Leadership and Democracy LabWestern Social Science

Political Overview of South Africa

28/10/2016

Primary Analyst: Claire Okrainetz

Team Leader: Jake MacDonnell

South Africa is a parliamentary republic led by President Jacob Zumba, who serves as both the chief of state and head of government. Currently the African National Congress (ANC) party, led by Zumba, holds a majority government, controlling 62 percent of parliament. The ANC was brought to power in 1994 under the leadership of Nelson Mandela. Zumba was elected as the President and leader of the party in 2009 and re-elected in 2014, with the next election scheduled for 2019. The ANC is focused mainly on job creation and the racial unity of South Africa. Zumba promised in the 2014 election that he would create 6 million new jobs, specifically stating that he will “create jobs and promote job placement, especially for the youth.”

Large portions of the programs introduced by the ANC since their rise to power have addressed raising basic living conditions for all South Africans. This includes bringing electricity to 5 million households since 2001, expanding the water infrastructure to now reach 90% of households, and improving basic sanitation. Public health and safety have also benefitted through programs such as expanding the refuse removal services and improving primary health care. Together, these programs have increased South Africa’s life expectancy, from 53.4 years in 2004 to 62.5 years in 2015, while decreased the infant mortality rate.

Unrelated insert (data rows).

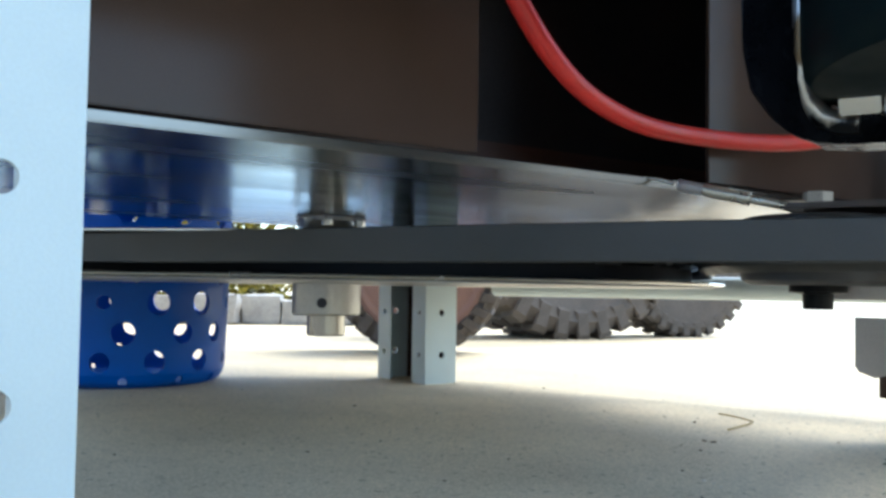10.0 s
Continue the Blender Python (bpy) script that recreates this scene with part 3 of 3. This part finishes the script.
# ---- boxed leg by the idler ----
bl = thing("boxed_leg", "bronze sheet metal leg with cross-head screws and pale feet", "machine leg", "legs of the machine", m=pose(0.0685, 0.717, 0, 0, 0, -12))
part("body", box(bmesh.new(), 0, 0.115, 0.0, 0.06, 0.016, 0.401, 0.001), BRONZE, bl)
for x in (0.001, 0.084):
    part("foot", box(bmesh.new(), x, x + 0.03, -0.002, 0.05, 0.0, 0.0155, 0.002), ALU_DULL, bl, "pale metal foot")
part("corner_flange", box(bmesh.new(), -0.0025, -0.0005, -0.012, 0.05, 0.03, 0.16, 0.0005), ALU_DULL, bl, "pale bent flange")
part("flange_tail", box(bmesh.new(), -0.017, -0.003, 0.003, 0.006, 0.031, 0.056, 0.0005), BRONZE, bl)
bm = prism(bmesh.new(), [(-0.033, 0.092), (-0.033, 0.054), (-0.03, 0.05), (-0.018, 0.046), (-0.006, 0.05), (0.012, 0.057), (0.045, 0.072), (0.045, 0.079), (-0.004, 0.079), (-0.006, 0.092)], 0.0005, 0.0022)
bmesh.ops.transform(bm, matrix=TURN, verts=bm.verts)
part("gusset", bm, ARM_GREY, bl, "pale grey gusset plate")
for x, z in ((0.0105, 0.034), (0.0935, 0.034), (0.0935, 0.102)):
    screw(bl, x, 0.0, z)

# ---- pale cross tube behind the pulleys ----
tagged(part("cross_tube", tube(bmesh.new(), [(-0.4, 0.93, 0.114), (0.13, 0.888, 0.114)], 0.012, 20), WHITE_PAINT, smooth=50), "pale round cross tube between two legs", "tube")


# ---- blue basket ----
def basket(m):
    t = thing("basket", "blue plastic basket with scattered round holes, standing on concrete", "basket", m=m)
    bm = bmesh.new()
    ncol, rows = 13, [(0.0, 0.014, 0.0052), (0.014, 0.042, 0.0118), (0.042, 0.074, 0.0125), (0.074, 0.106, 0.0132), (0.106, 0.138, 0.013), (0.138, 0.17, 0.0125), (0.17, 0.202, 0.013), (0.202, 0.234, 0.0125), (0.234, 0.28, 0.0)]
    seg = 16
    rng = random.Random(4)

    def at(a, z, inner):
        r = 0.118 + 0.008 * z / 0.28 - (0.003 if inner else 0)
        if z < 0.02:
            r -= 0.014 * (1 - math.sqrt(max(0, 1 - (1 - z / 0.02) ** 2)))
        return (r * math.cos(a), r * math.sin(a), z)
    da = 2 * math.pi / ncol
    for j, (z0, z1, hr) in enumerate(rows):
        for i in range(ncol):
            a0 = (i + (0.5 if j % 2 else 0)) * da
            a1 = a0 + da
            ca, cz = (a0 + a1) / 2 + rng.uniform(-0.05, 0.05), (z0 + z1) / 2
            use = hr * rng.choice((1, 1, 0.95, 0.9, 0.55)) if hr else 0
            rims = []
            for inner in (0, 1):
                if not use:
                    n = 4
                    for k in range(n):
                        b0, b1 = a0 + da * k / n, a0 + da * (k + 1) / n
                        bm.faces.new([bm.verts.new(at(*p, inner)) for p in ((b0, z0), (b1, z0), (b1, z1), (b0, z1))])
                    continue
                ha, hz = da / 2, (z1 - z0) / 2
                rim, out = [], []
                for k in range(seg):
                    q = 2 * math.pi * k / seg
                    co, si = math.cos(q), math.sin(q)
                    s = 1 / max(abs(co), abs(si))
                    rim.append(bm.verts.new(at(ca + use / 0.122 * co, cz + use * si, inner)))
                    out.append(bm.verts.new(at((a0 + a1) / 2 + ha * s * co, cz + hz * s * si, inner)))
                for k in range(seg):
                    l = (k + 1) % seg
                    bm.faces.new((rim[k], rim[l], out[l], out[k]))
                rims.append(rim)
            if rims:
                for k in range(seg):
                    l = (k + 1) % seg
                    bm.faces.new((rims[0][k], rims[0][l], rims[1][l], rims[1][k]))
    bmesh.ops.remove_doubles(bm, verts=bm.verts, dist=0.00005)
    part("wall", bm, BLUE, t, "", 35)
    part("bottom", lathe(bmesh.new(), [(0, 0.001), (0.106, 0.001), (0.106, 0.004), (0, 0.004)], 48), BLUE, t)
    part("rim", lathe(bmesh.new(), [(0.124, 0.279), (0.132, 0.279), (0.134, 0.282), (0.132, 0.286), (0.124, 0.286), (0.122, 0.282), (0.124, 0.279)], 64), BLUE, t, "", 40)
    return t


basket(pose(-0.738, 0.648, 0, 0, 0, 7))


# ---- wheels ----
def block(w, h, d, skew=0.0, taper=0.8):
    """One tread block; its outer face looks along +x."""
    bm = bmesh.new()
    lo = [bm.verts.new((0, y, z)) for y, z in ((-w / 2, -h / 2 - skew), (w / 2, -h / 2 + skew), (w / 2, h / 2 + skew), (-w / 2, h / 2 - skew))]
    hi = [bm.verts.new((d, v.co.y * taper, v.co.z * taper)) for v in lo]
    bm.faces.new(hi)
    for k in range(4):
        bm.faces.new((lo[k], lo[(k + 1) % 4], hi[(k + 1) % 4], hi[k]))
    bmesh.ops.recalc_face_normals(bm, faces=bm.faces)
    return bm


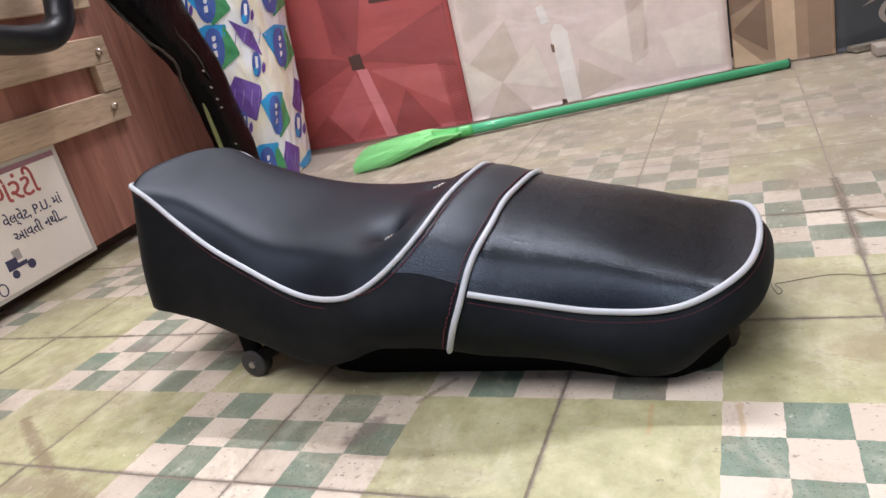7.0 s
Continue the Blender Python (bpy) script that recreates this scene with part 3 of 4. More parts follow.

Additional infrastructure problems that the ANC is improving are regarding settlement (housing), and public transportation. It is in conjunction with health and infrastructure programs that South Africa’s economic policies can prosper, as the first step to a prosperous country is a well maintained infrastructure and a healthy population. This applies directly to the ‘Expand Public Works Programme’ (EPWP); through which over 5 million work opportunities have been created for poor and unemployed people.

A policy introduced early in the ANCs mandate is that of ‘Investing in the Future, Getting young people working - An employment Strategy of the ANCYL’. This policy outlines the job creation goals of the ANC, it is specific to youth but also addresses unemployment as a whole, and is a policy that still influences South Africa today. The outlined steps of this policy are:

  1. ‘to increase the total number of jobs in the economy’
  2. ‘increase the proportion of total available jobs which are channeled to youth.’
  3. ‘to introduce special programmes which serve both to provide temporary employment for youth and to increase their levels of skills and "employability"
  4. ‘to promote self-employment and collective employment programmes for young people.’[1]

With unemployment is still a main issue in South Africa, although less so than in 1998 when this policy was developed, this outline is still prevalent in the ANC government. Solving unemployment applies to Fintech as this industry addresses both job creation as a whole, and also consists mainly of younger generations interested in technology and software development, addressing South Africa’s top unemployed demographic. Fintech can also help close the gap of who in the country has access to financial services at this brings financial independence into the home, helping in the effort to bring about social equality.

The party in power prior to ANC is the Reunion National Party, which was in power from 1948-1994. The RNCs main platform was strict racial segregation in all aspects of living, this policy is called Apartheid. The National Party enforced Apartheid for the duration of their power. As a result of this segregation, many civil rights activists opposed social exclusion, and political parties based around racial equality overcame the political spectrum. The most notable member of this battle for racial equality was Nelson Mandela, the leader of the ANC party. South Africa adopted a new constitution in 1996 which is grounded in the freedom charter. A reformation of the constitution was necessary as apartheid came to an end with the election of the ANC.

The main political pressure groups are The Congress of South African Trade Unions (COSATU) and South Africa Communist Party (SACP). COSATU was started in 1985 and the group is based upon ‘unity talks between unions opposed to apartheid and committed to a non-racial, non-sexist and democratic South Africa’. This group’s main focus is to end racism and empower those who were disempowered during apartheid. The Communist Party and the ANC were intertwined in many ways, so close ideologically that Nelson Mandela is confirmed to have sat on the central committee. These three political parties, the ANC, COSATU, and SACP, are so closely aligned that they were at a time part of a tripartite alliance. This further demonstrates that parties were divided into two categories, with apartheid or against it, as these three parties were traditionally not aligned together.

Since South Africa became a democracy in 1994 and the last election was held in 2014, there are only 10 years of voting data. From this Data (figure 1) it is clear that voter turnout has declined, which is not uncommon in countries around the world. In 1994, the first democratic election had the highest turnout at 86% of the population. Turnout has been progressively lower since then, reaching its lowest in the 2014 election. This may be due to the fact that the ANC has been in power for the past ten years, which has led to political disinterest from voters who believe that the consistency of ANC rule means that their individual votes don’t matter as much. South Africa would not be an outlier in this regard, as voters not thinking that their vote matters is a problem in most democracies today that has yet to be solved. South Africa has a rich political history, but is still struggling mainly with the issues of segregation and unemployment. The introduction and expansion of the Fintech industry in South Africa, while not the end all to these problems, has the potential to be at least a tool in their mitigation.